[Asterisk-Users] Re: Media Path Optimization & NAT

Rich Adamson radamson at routers.com
Tue Jan 18 02:05:34 MST 2005


> >>>>Now, I would very much like to remove the "canreinvite=no" from the 
> >>>>provider's definition on sip.conf, but doing so causes Asterisk to send 
> >>>>a re-invite to the provider pointing to a private IP. I thought that 
> >>>>correct localnet entries would solve this...
> >>>>
> >>>By changing to canreinvite=yes, are you expecting the asterisk box to
> >>>act as a router, passing rtp traffic from your sip provider through
> >>>the box to a sip phone with a private address (without passing
> >>>asterisk code in the middle of the rtp session)?
> >>
> >>No, sorry. I'm looking for Asterisk to not issue the re-invites if the 
> >>two devices can't see each other. Think of mobile users who are often 
> >>behind the corporate firewall but also travel. I'm trying to avoid 
> >>having the media path be "user->corporate lan->pstn provider". I want it 
> >>to be "user->pstn provider".
> >>
> >>If not to accomplish this, what are the localnet configuration entries for?
> 
> > When a user is in the office, his phone registers with asterisk, and he
> > places calls through asterisk to the sip provider. But, when he's
> > out of the office, he takes his phone with him, and you are wanting
> > him to make use of the canreinvite=yes to allow his phone to connect
> > directly to the sip provider avoiding asterisk (from an rtp perspective). 
> > Is that right?
> 
> Yes. A softphone on a laptop makes for a more believable example though.
> 
> So, is this possible? And, if not, what do the "localnet" entries provide?

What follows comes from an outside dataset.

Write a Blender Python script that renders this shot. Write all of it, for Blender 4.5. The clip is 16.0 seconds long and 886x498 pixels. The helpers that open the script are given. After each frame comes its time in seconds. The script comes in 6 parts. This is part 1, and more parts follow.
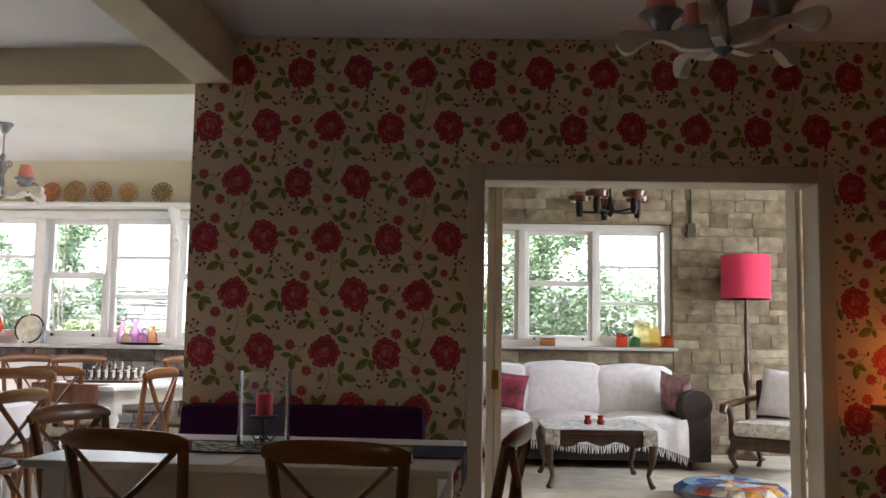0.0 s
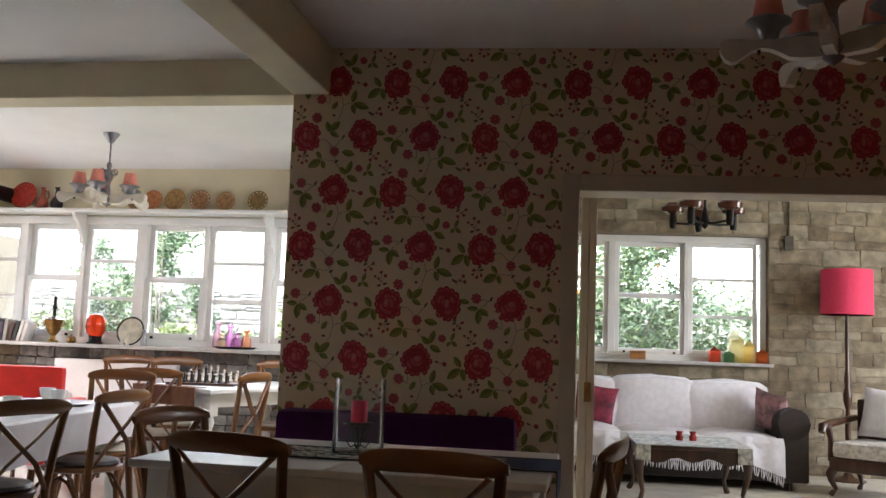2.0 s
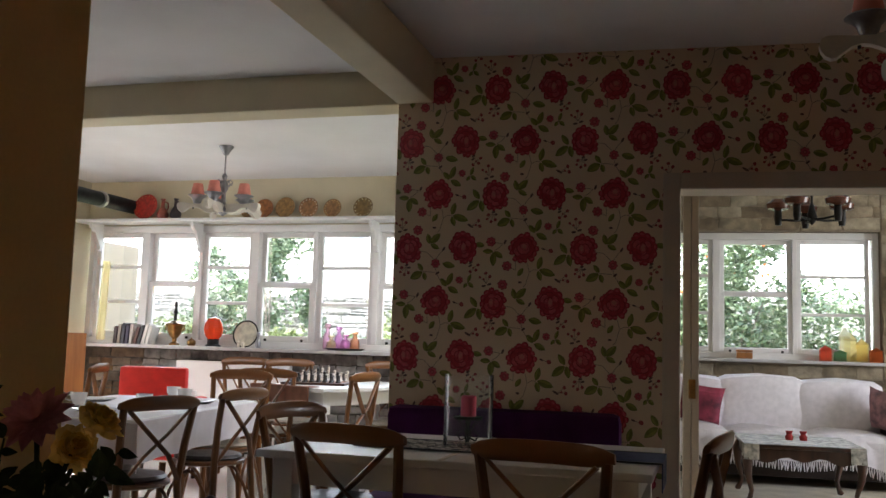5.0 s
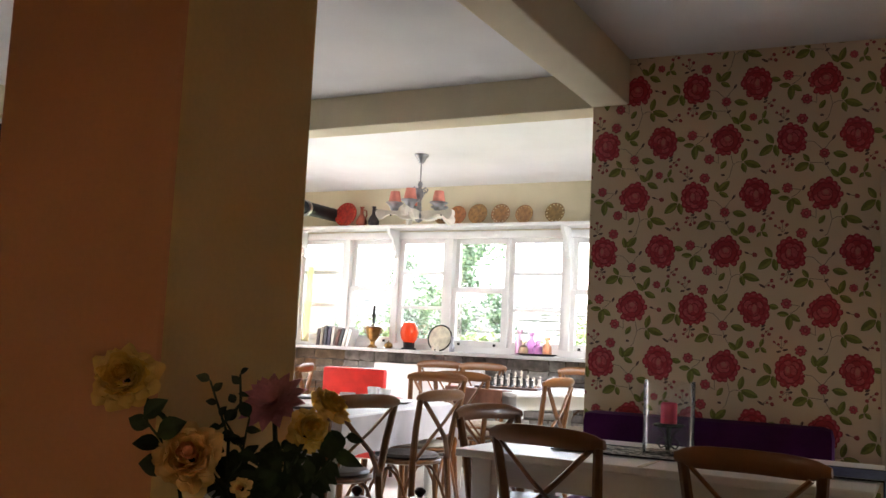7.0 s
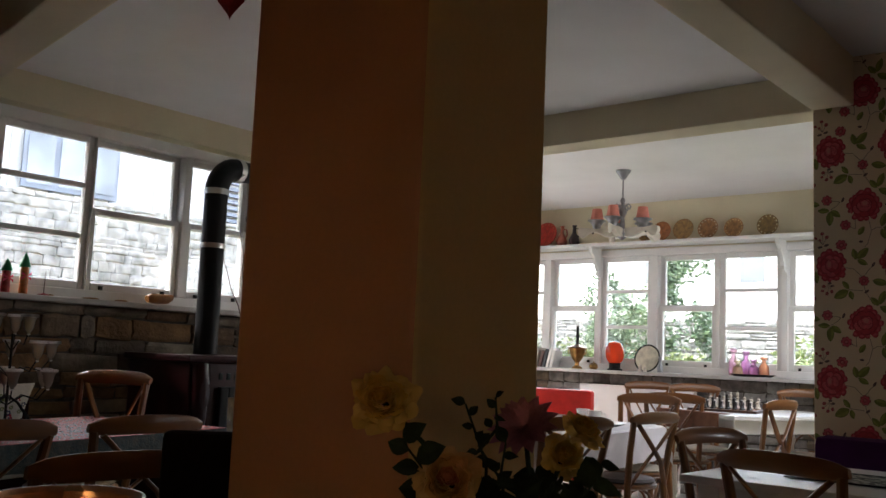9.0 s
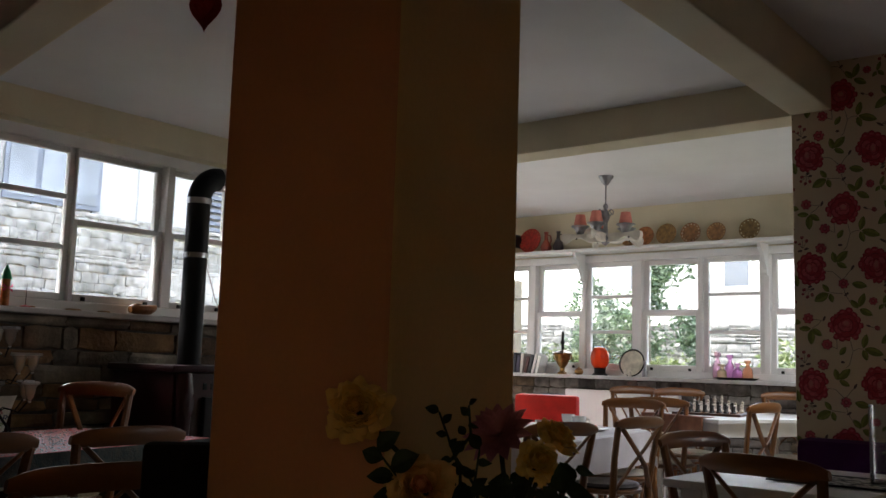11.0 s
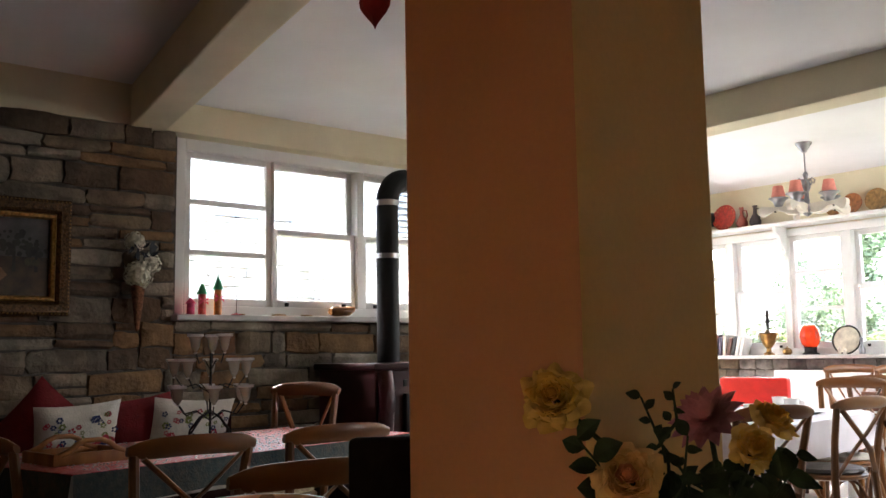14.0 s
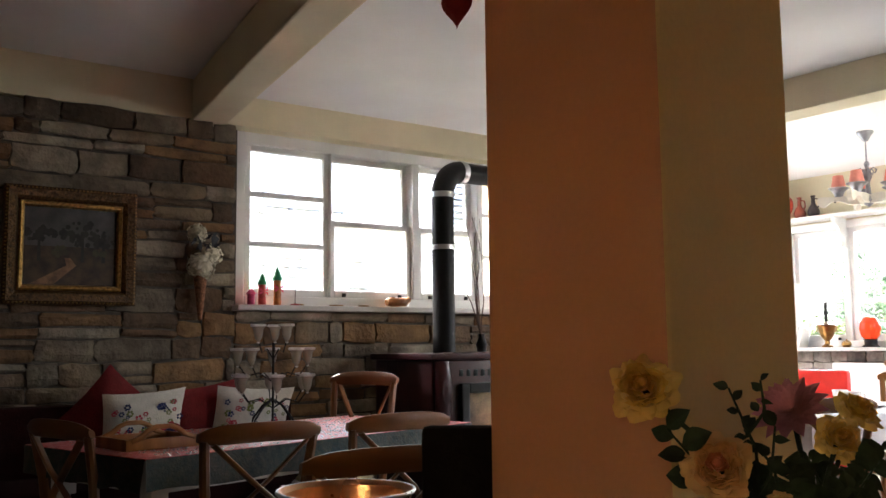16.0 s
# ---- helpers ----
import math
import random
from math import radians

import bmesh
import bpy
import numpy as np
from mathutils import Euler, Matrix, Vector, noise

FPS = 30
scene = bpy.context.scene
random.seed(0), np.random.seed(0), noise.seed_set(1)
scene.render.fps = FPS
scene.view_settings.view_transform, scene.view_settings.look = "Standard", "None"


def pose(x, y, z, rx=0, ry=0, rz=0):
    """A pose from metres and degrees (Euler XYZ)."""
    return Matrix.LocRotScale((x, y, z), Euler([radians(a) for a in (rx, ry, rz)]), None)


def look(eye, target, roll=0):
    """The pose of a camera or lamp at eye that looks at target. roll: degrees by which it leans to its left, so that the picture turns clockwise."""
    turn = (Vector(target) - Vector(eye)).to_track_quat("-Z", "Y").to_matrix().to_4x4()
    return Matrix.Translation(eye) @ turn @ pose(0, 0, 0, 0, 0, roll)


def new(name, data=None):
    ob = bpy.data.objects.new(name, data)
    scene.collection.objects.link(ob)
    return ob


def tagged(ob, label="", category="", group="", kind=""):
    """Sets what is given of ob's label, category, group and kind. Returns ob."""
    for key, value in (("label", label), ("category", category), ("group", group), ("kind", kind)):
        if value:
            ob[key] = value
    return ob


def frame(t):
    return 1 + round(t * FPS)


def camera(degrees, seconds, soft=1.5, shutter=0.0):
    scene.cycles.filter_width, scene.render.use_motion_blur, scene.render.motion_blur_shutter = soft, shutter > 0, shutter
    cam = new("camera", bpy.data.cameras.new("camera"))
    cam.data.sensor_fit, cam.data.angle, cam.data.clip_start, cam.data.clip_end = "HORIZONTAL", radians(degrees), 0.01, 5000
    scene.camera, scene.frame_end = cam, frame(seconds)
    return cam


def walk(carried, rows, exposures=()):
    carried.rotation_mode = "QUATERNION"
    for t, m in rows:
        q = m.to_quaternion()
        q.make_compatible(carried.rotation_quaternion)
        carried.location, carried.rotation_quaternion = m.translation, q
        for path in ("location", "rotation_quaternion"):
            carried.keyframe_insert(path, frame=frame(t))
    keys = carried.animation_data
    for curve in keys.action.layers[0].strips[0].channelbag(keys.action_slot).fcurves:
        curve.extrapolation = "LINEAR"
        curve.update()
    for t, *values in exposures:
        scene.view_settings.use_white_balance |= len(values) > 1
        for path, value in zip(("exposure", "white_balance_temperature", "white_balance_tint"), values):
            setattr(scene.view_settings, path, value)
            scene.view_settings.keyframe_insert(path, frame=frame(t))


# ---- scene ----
cam = camera(51.27, 16.0)
PATH = [
    (0, (0.105, 0.142, 1.190), (-0.0538, 2.1263, 1.3817), 0.88),
    (0.5, (0.100, 0.140, 1.188), (-0.0709, 2.1220, 1.3914), 1.46),
    (1, (0.096, 0.138, 1.187), (-0.1042, 2.1175, 1.3934), 1.60),
    (1.5, (0.083, 0.131, 1.191), (-0.1728, 2.1034, 1.3975), 1.79),
    (2, (0.063, 0.140, 1.194), (-0.2781, 2.0998, 1.4007), 2.09),
    (2.5, (0.036, 0.133, 1.190), (-0.3811, 2.0784, 1.3973), 2.31),
    (3, (0.059, 0.146, 1.178), (-0.3118, 2.1000, 1.3863), 2.16),
    (5.5, (0.074, -0.027, 1.164), (-0.5665, 1.8557, 1.3737), 2.16),
    (6, (0.055, 0.002, 1.151), (-0.6849, 1.8470, 1.3665), 2.92),
    (6.5, (0.045, -0.001, 1.154), (-0.7894, 1.8038, 1.3665), 3.04),
    (7, (0.047, -0.031, 1.151), (-0.8802, 1.7293, 1.3575), 2.77),
    (7.5, (0.037, -0.071, 1.143), (-0.9828, 1.6375, 1.3463), 2.48),
    (8, (0.005, -0.053, 1.152), (-1.1264, 1.5834, 1.3539), 2.33),
    (8.5, (-0.018, -0.036, 1.149), (-1.2676, 1.5105, 1.3634), 2.47),
    (9, (-0.033, -0.027, 1.149), (-1.3077, 1.4963, 1.3807), 2.44),
    (9.5, (-0.033, -0.022, 1.144), (-1.2931, 1.5114, 1.3904), 2.19),
    (10, (-0.027, -0.026, 1.149), (-1.2735, 1.5184, 1.3966), 1.79),
    (12.5, (-0.010, -0.021, 1.152), (-1.3190, 1.4710, 1.3963), 1.21),
    (13, (-0.012, -0.011, 1.151), (-1.4536, 1.3543, 1.3877), 0.54),
    (13.5, (-0.023, 0.005, 1.143), (-1.5343, 1.2933, 1.3770), -0.14),
    (14, (-0.038, 0.001, 1.147), (-1.5767, 1.2587, 1.3733), -0.92),
    (14.5, (-0.045, -0.004, 1.143), (-1.6103, 1.2221, 1.3556), -1.98),
    (15, (-0.034, -0.029, 1.143), (-1.6272, 1.1674, 1.3171), -3.24),
    (15.5, (-0.033, -0.050, 1.149), (-1.6385, 1.1300, 1.3226), -2.55),
    (16, (-0.039, -0.058, 1.148), (-1.6430, 1.1184, 1.3553), -0.62),
]
EXPOSURES = [(0, 4.72, 6450, 15), (2.5, 4.52, 6450, 15), (5.5, 4.3, 6450, 15), (6, 4.66, 6450, 15), (7, 5.22, 6450, 15), (8, 5.35, 6450, 15), (8.5, 4.65, 6450, 15), (9, 4.05, 6450, 15), (9.5, 3.7, 6450, 15), (10, 3.6, 6450, 15), (12.5, 3.8, 6450, 15), (13, 3.9, 6450, 15), (13.5, 4.75, 6450, 15), (14, 5.4, 6450, 15), (14.5, 5.5, 6450, 15), (16, 5.65, 6450, 15)]
walk(cam, [(t, look(eye, target, roll)) for t, eye, target, roll in PATH], EXPOSURES)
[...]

I don't believe what you want is possible. The issue is in how sip
handles reinvites and nating (or lack thereof). What will further
complicate this is the laptop, when out of the office, is likely to
be behind yet a different nat box and the addressing used behind
that box may be completely different from your office nat.

For example, your office lan uses 192.168.1.0/24 internal addressing.
The laptop moves to another location where the internal lan uses
172.16.1.0/24 addressing. The laptop can successfully register with
asterisk, however when the laptop places a pstn call via your sip
provider, the sip provider's equipment will not have a clue the
laptop is using a 172.16.1.x address behind a different registered
IP address. There is nothing in the sip protocol that I know of that
can be used to inform the sip provider of those two addresses from
an asterisk reinvite perspective. (That's what the static values in 
externip and localnet are doing.)

In effect, what you want is for those variables to become dynamic
and become populated based on whatever the laptop is telling * during
registration.

I'm not a SER user and have very little knowledge of that app, but
it sort of sounds like you might want to take a look at it to 
frontend *.

Even if you got the above to work with * or SER, your sip provider 
is not likely to support reinvites in this manner as it would
create an accountability issue for them.